As someone who just got the "let's be friends" speech from a long-distance girlfriend, my opinions here might be skewed. Take with the usual grain of salt and whatever other defenses you put up that make it so you're right and everyone who disagrees with you is wrong. It''ll make it all go down easier.
First, don't tell people what to do or how to be. The initial poster asked for some "geek dating sites" for his friend. It's not your job or mine to make a judgement call on that. It's not our job to give any advice or relate personal experiences. We don't know this guy, it's none of our business. He's not hurting anyone, except maybe himself, and even then, it's still none of our business.

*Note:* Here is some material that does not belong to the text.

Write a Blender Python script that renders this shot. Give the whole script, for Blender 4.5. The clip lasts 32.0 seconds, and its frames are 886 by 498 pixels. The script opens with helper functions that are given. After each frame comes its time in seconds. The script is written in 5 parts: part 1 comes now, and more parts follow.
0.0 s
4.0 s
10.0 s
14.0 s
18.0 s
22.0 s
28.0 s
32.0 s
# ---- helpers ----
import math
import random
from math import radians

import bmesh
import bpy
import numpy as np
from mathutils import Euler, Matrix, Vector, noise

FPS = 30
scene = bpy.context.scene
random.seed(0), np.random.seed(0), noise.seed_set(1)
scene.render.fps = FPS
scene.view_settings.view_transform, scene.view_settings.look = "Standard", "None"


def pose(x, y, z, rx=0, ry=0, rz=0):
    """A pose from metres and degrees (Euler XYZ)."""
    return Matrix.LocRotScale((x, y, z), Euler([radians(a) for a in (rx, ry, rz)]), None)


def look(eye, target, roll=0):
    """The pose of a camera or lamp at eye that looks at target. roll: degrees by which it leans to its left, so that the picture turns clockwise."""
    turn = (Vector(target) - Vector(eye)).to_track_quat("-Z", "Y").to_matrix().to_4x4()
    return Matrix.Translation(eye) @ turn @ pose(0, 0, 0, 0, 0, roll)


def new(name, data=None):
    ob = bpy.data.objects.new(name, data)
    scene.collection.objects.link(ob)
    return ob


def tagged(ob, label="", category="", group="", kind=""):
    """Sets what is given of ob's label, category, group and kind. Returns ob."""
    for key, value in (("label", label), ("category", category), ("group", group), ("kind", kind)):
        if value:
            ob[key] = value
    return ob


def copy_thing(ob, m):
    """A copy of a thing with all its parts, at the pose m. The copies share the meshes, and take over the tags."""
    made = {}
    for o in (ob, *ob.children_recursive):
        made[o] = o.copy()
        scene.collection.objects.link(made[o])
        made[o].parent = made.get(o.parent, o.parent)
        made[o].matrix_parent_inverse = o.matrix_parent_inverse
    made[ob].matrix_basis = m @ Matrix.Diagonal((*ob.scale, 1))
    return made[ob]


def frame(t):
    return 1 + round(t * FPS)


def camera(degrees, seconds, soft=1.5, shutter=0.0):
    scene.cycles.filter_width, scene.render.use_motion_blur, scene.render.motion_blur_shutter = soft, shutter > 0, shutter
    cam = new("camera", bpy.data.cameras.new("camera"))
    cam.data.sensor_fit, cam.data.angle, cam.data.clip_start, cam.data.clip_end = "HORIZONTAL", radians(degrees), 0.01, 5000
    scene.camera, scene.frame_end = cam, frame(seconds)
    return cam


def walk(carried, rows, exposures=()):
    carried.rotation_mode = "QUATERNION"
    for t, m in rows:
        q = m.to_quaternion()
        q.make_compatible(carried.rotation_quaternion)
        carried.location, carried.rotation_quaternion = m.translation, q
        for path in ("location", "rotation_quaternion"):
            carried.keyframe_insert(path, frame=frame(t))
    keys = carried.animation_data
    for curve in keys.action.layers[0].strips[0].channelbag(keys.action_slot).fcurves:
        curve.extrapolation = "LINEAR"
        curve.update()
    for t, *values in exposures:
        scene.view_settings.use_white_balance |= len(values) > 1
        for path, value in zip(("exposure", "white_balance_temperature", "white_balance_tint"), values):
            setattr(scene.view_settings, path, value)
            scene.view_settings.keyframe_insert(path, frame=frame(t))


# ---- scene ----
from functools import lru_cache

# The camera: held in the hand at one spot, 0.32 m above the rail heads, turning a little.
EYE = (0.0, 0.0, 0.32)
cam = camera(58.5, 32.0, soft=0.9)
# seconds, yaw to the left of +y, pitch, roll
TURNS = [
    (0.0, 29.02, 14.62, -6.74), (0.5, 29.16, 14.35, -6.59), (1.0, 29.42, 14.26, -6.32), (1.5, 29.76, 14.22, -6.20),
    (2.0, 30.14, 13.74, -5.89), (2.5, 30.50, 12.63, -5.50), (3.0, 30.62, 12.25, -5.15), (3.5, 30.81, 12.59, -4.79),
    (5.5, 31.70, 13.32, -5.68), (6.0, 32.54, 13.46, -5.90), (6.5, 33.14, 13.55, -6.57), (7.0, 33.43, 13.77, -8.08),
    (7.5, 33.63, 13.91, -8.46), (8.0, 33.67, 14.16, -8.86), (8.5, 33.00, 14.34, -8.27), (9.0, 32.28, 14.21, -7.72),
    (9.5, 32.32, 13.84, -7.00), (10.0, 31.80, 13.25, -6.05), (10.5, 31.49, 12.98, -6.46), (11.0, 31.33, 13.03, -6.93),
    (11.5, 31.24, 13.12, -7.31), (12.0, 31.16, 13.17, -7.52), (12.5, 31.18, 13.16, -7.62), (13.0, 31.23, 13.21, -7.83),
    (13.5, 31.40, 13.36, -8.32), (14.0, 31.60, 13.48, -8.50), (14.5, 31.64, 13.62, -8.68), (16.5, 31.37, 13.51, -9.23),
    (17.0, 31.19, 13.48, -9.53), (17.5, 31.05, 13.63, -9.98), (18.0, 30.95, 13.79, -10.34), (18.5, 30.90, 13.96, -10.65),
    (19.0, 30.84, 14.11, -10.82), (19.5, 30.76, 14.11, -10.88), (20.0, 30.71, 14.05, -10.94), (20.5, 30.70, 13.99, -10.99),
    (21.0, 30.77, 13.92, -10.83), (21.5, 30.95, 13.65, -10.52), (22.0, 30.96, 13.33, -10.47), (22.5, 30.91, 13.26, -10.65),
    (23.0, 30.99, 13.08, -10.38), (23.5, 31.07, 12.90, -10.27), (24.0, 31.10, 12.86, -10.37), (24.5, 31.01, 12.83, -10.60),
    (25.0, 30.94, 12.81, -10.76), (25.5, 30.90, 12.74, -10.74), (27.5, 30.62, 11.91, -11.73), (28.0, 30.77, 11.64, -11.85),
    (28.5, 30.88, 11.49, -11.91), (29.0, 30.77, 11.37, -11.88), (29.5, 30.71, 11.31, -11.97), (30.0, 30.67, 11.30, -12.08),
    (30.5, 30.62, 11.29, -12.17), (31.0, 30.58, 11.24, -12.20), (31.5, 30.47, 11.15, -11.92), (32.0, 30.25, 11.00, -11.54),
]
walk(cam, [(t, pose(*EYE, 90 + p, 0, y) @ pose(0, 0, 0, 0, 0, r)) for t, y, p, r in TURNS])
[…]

When not telling people what to do or how to be, don't assume what has worked for you will work for them. Just don't. You're not so open minded after all, eh, if you assume that your wisdom applies to everyone. As has been said, we're not all zen jedi mind masters who can sit in the temple and comtemplate the space between our ears for 7 years on end. We, and now I mean specifically gamer-type people that might gather in an online community, are social animals, or we want to be, and if you are here, so are you.
Oh, and also when not telling people what to do or how to be, don't call it "advice" then really just foist your personal views on others and expect them to all nod their heads sagely. Sometimes in giving unwanted advice, you can sound like a jackass. Really, all may be good and fine in your world, but you know what someone hates to hear when they're feeling down? That everything is good and fine in your world. They want the quick-fix to feel better, Yoda, not any of this "do or do not" hokey, and in this case, the guy just wants some online geek dating.
As for "the more you don't look, the more you will find"... what is that bullsh*t? I've heard that crap all my life, and you know what? It ain't the case. Maybe, MAYBE love comes along no matter what, whether you're looking or not, I'll grant that. But maybe it doesn't. Maybe you wait your silly ass and be cool and make like you are zen with the one-ness... then you're 78 and still alone. Yeah, I hope you are okay with your desirelessness. 'Cause you're dieing alone pal.
Just look to nature for all your clues. No, not look like THAT, you freaks. I meann, look at how nature behaves. Animals get together, and sure, often it's to breed and propagate the spcecies, but a lot of animals mate for life. Look at... look at flowers. How sad is a single flower? Isn't a bed of flowers better? Yeah it is. Does just one leaf fall when the season rolls around? No, they all do. Look at the stars, look at the sand, look how like things are together. Is that random, or a mistake? No. Don't you watch movies, or read books, or listen to music? Do you take that in? What do you think our culture is all about? People being together. And what is that based on? Human nature. You know, being human. It's all well and good to stand on your own, be your own person. But you already are your own person. You come that way. Complete package. Oh, but you didn't get here alone.
I dunno, I'm gonna be 32 in a couple months, and I don't want to be alone any more. I've done it. It freaking sucks. And I'm no catch. My picture is in the member gallery, you can see. I'm not even a very nice guy. So yeah, excuse me if I don't practice my desirelessness here. I'm kind of worried about HOW MUCH IT SUCKS TO BE ALONE. No one is meant to be alone, except monsters. Am I a monster? How can I feel good about myself, by myself, when all I really feel like is that no one wants me? Christ, after today, I'm pretty sure no one else will have me.
So don't tell people to not look. Don't tell people to not want. Don't tell people to be more like you. People are not you. You may have your life the way you want it, but a lot of people don't. You're enlightened and happy, we get it. Some of us slouch towards enlightenment and happinesss our whole lives and never get there. Enjoy your blessings quitely, rather than exclaim with disbelief that the rest of us are not as smooth and content as you.